Thanks, Sean. I planned on coming on here to explain myself to Gannon (as I said in a comment back in the thread of my original post, I may have unintentionally confused people with the Shakespeare and Melville examples), but you’ve already done a good job of doing exactly that.

Oh, and Gannon, one interesting thing about Beckett, of course, is how he used the flatness of Laurel and Hardy character types in his Godot. I don’t think it’s a stretch to say that Wilson fits into that Beckettian tradition of bending around flat comic archetypes to unusual effect.

Thanks for the response, Tim. There is a weird transfer between the pop and the avant-garde (Laurel and Hardy to Beckett). I wonder how often comics makes that transfer? Grant Morrison does and I’m sure others who aren’t coming to mind at the moment. Do you think Clowes has done that in Wilson?

“King of the Hill’s” Peggy Hill character drives me absolutely crazy. I can’t decide if she’s more ignorant or narcissistic, but neither quality endears to me.

Having said that, I think that’s what the writers set out to do with her.

@Ganon: It depends on how you define “avant-garde,” I suppose, but basically yes. Though maybe not in the way you’d expect. You could even argue he takes the opposite approach to Beckett: examing a “real” character through the lens of comic-strip formula.
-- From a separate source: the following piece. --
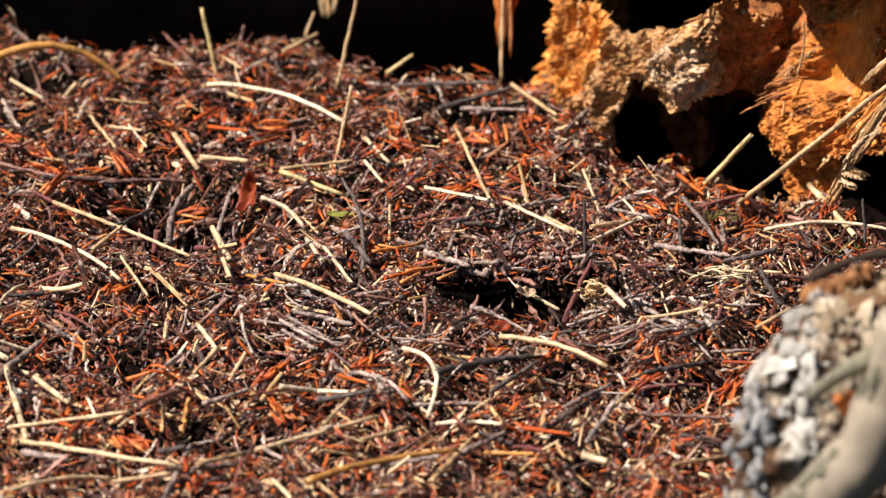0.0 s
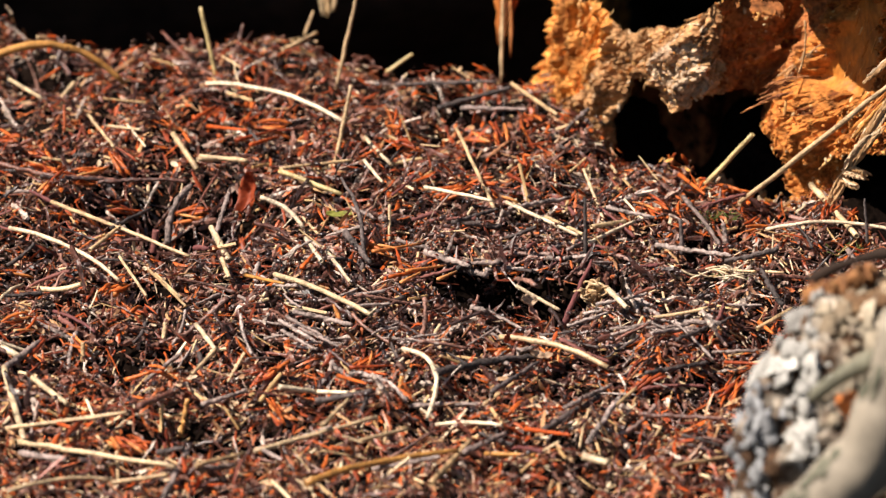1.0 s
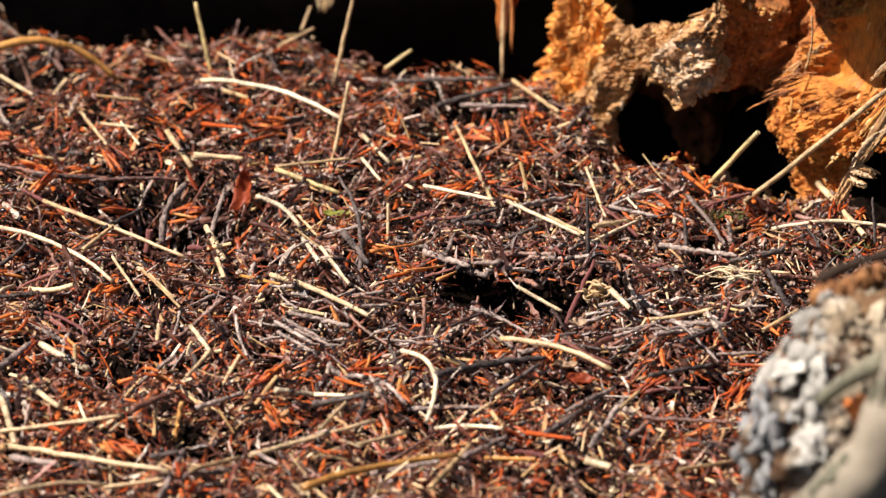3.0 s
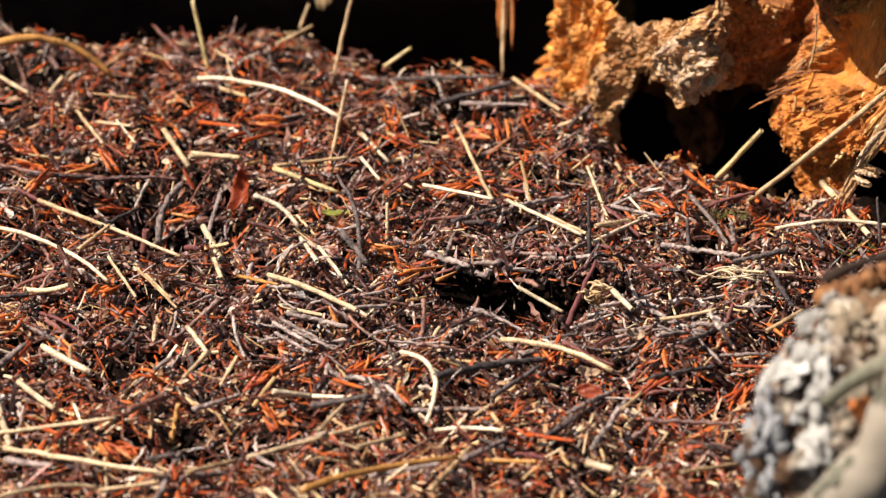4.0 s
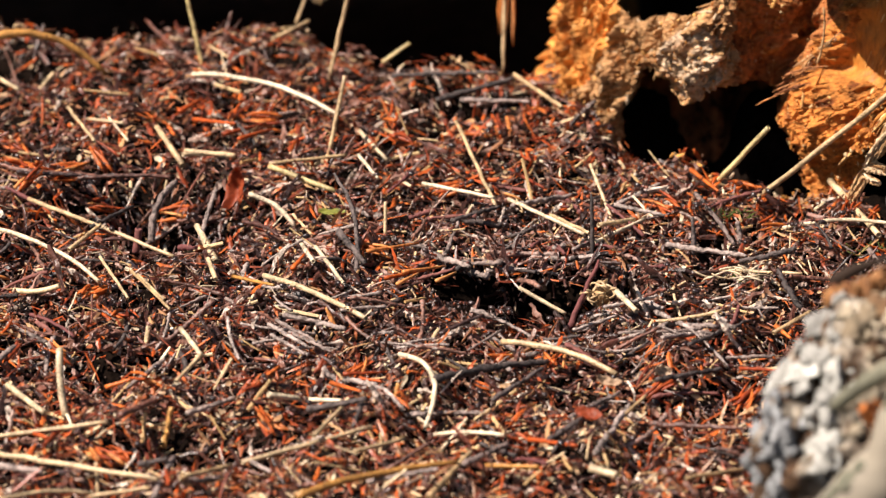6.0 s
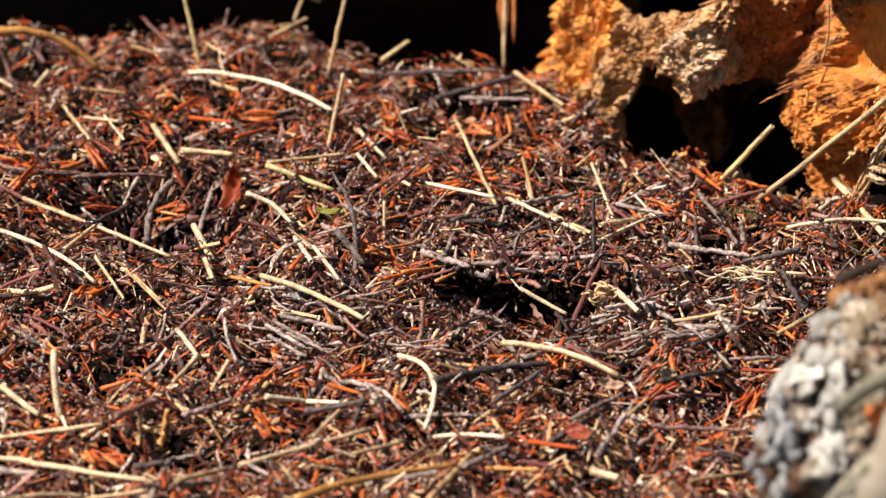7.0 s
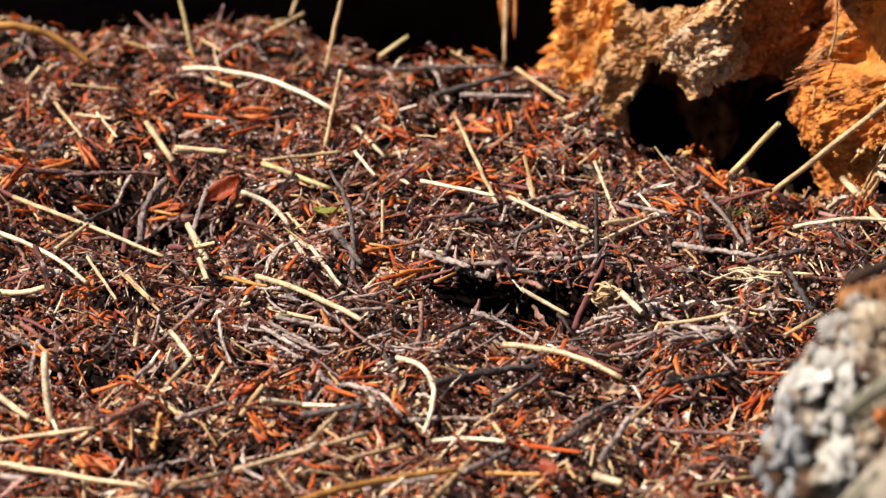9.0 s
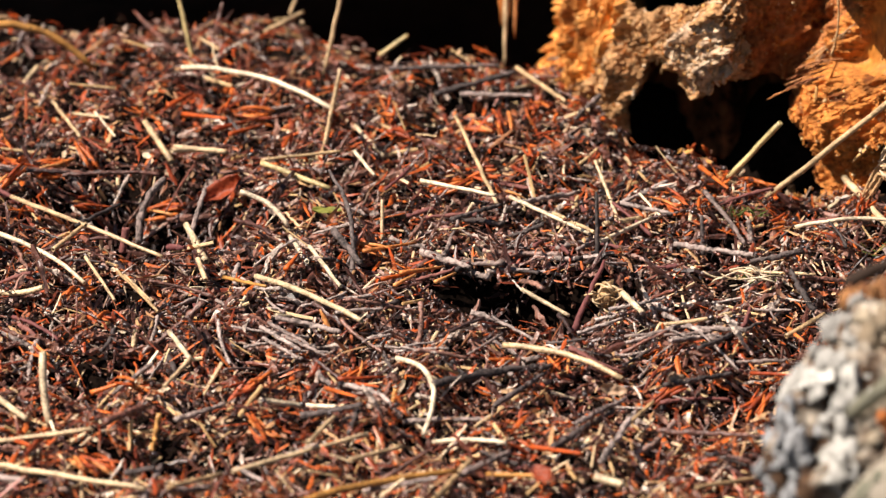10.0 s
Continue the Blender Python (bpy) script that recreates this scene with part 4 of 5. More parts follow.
    # crumbs of wood on the tunnel's floor and rim
    for i in range(60):
        x = rnd.uniform(0.086, 0.172)
        y = plan_y(x) - rnd.uniform(0.002, 0.018)
        k = rnd.uniform(0.002, 0.006) / CHIP
        m = Matrix.LocRotScale((x, y, float(ground_z(x, y)) + rnd.uniform(0.006, 0.011)), Euler((rnd.uniform(0, 6), rnd.uniform(0, 6), rnd.uniform(0, 6))), (k, k, k))
        part("fallen_crumb", (shards + pale)[i % 15], STUMP, "", m)
    # unseen ledges added overhead to shade gap and wall; strips hang from the arm
    verts, faces, nu, nv = [], [], 40, 16
    for i in range(nu):
        for j in range(nv):
            a = 2 * math.pi * j / nv
            k = 1 + 0.10 * noise.noise((i * 0.3, math.cos(a) * 2, math.sin(a) * 2))
            verts.append((0.064 + 0.105 * i / (nu - 1), 0.245 + 0.128 * k * math.cos(a), 0.140 + 0.032 * k * math.sin(a)))
    for i in range(nu - 1):
        for j in range(nv):
            n = (j + 1) % nv
            faces.append((i * nv + j, i * nv + n, (i + 1) * nv + n, (i + 1) * nv + j))
    faces.append(tuple(range(nv))[::-1])
    faces.append(tuple((nu - 1) * nv + j for j in range(nv)))
    part("ledge", mesh_of("ledge", verts, faces, bark_shade_mat), STUMP, "unseen ledge added overhead to shade the stump face")
    # second one, added out of view to keep sun off the upper wall
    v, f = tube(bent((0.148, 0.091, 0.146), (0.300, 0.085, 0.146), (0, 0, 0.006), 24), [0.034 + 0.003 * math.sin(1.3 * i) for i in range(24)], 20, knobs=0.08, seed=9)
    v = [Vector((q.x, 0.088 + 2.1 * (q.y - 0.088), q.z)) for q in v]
    part("ledge", mesh_of("ledge", v, f, bark_shade_mat), STUMP, "unseen ledge added overhead to shade the stump face")
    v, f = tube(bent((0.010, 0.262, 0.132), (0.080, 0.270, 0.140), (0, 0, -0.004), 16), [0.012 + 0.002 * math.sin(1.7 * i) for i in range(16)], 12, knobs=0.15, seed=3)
    part("ledge", mesh_of("ledge", v, f, bark_shade_mat), STUMP, "dark broken arm of old wood")
    # the strip that hangs free beside the flank
    for x, y, z, long, r, lean, mat in ((0.0285, 0.250, 0.124, 0.102, 0.0012, 0.001, tan_straw_mat), (0.0275, 0.254, 0.124, 0.082, 0.0026, 0.001, rot_shard_mat),
                                        (0.0305, 0.256, 0.124, 0.078, 0.0022, -0.001, crust_mat_ob), (0.0350, 0.260, 0.124, 0.066, 0.0036, 0.001, leaf_mat), (0.0335, 0.262, 0.124, 0.090, 0.0011, -0.001, red_rot_mat)):
        pts = bent((x + lean, y, z), (x, y - 0.006, z - long), (0.0006, 0.001, 0), 16)
        pts = [p + Vector((rnd.uniform(-1, 1), 0, 0)) * 0.25 * r for p in pts]
        v, f = tube(pts, [r * rnd.uniform(0.75, 1.15) * (1 if i < 12 else (16 - i) / 4.6) for i in range(16)], 8, knobs=0.25, seed=int(x * 1e5))
        part("hanging_strip", mesh_of("hanging_strip", v, f, mat), STUMP, "strip of wood hanging from the stump")


rot_crumb_mat = surface("rotten_crumb", ((0.0, (0.20, 0.060, 0.014)), (0.4, (0.44, 0.17, 0.035)), (0.75, (0.60, 0.34, 0.11)), (1.0, (0.72, 0.55, 0.32))), grain=900, rough=0.85, bump=0.8, blotch=0.4, gloss=0.15, stain=((0.12, 0.036, 0.012), 38, 0.52))
rot_shard_mat = surface("rotten_shard", ((0.0, (0.30, 0.085, 0.016)), (0.45, (0.50, 0.19, 0.040)), (0.8, (0.62, 0.31, 0.085)), (1.0, (0.70, 0.48, 0.22))), per="object", grain=600, rough=0.75, bump=0.8, blotch=0.5, gloss=0.2)
red_rot_mat = surface("red_splinter", ((0.0, (0.22, 0.065, 0.022)), (1.0, (0.46, 0.19, 0.065))), per="object", grain=600, rough=0.7, bump=0.8, blotch=0.5, gloss=0.3)
crust_mat_ob = surface("crust_piece", ((0.0, (0.28, 0.14, 0.055)), (0.5, (0.48, 0.30, 0.15)), (1.0, (0.66, 0.52, 0.36))), per="object", grain=700, rough=0.9, bump=1.0, blotch=0.5, gloss=0.15)
dress_stump()
# ---- lichen-covered lump and bare branch in the foreground ----
LOBE = 0.005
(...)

Seems like a bit of a false dichotomy to me. I can enjoy main characters like Steve Rogers or Captain Picard, who are about as likable and decent as anyone could be, just as much as a despicable monster like Kratos or selfish assholes like Dethklok. It’s much more about how the character fills the role they’re meant to than what role they’re actually playing.

Sean T. Collins

May 26, 2010 at 11:50 am

I just want to thank Tim for bridging the gap between Jarry and Laurel & Hardy with the single word “Beckett.” That about sums it up!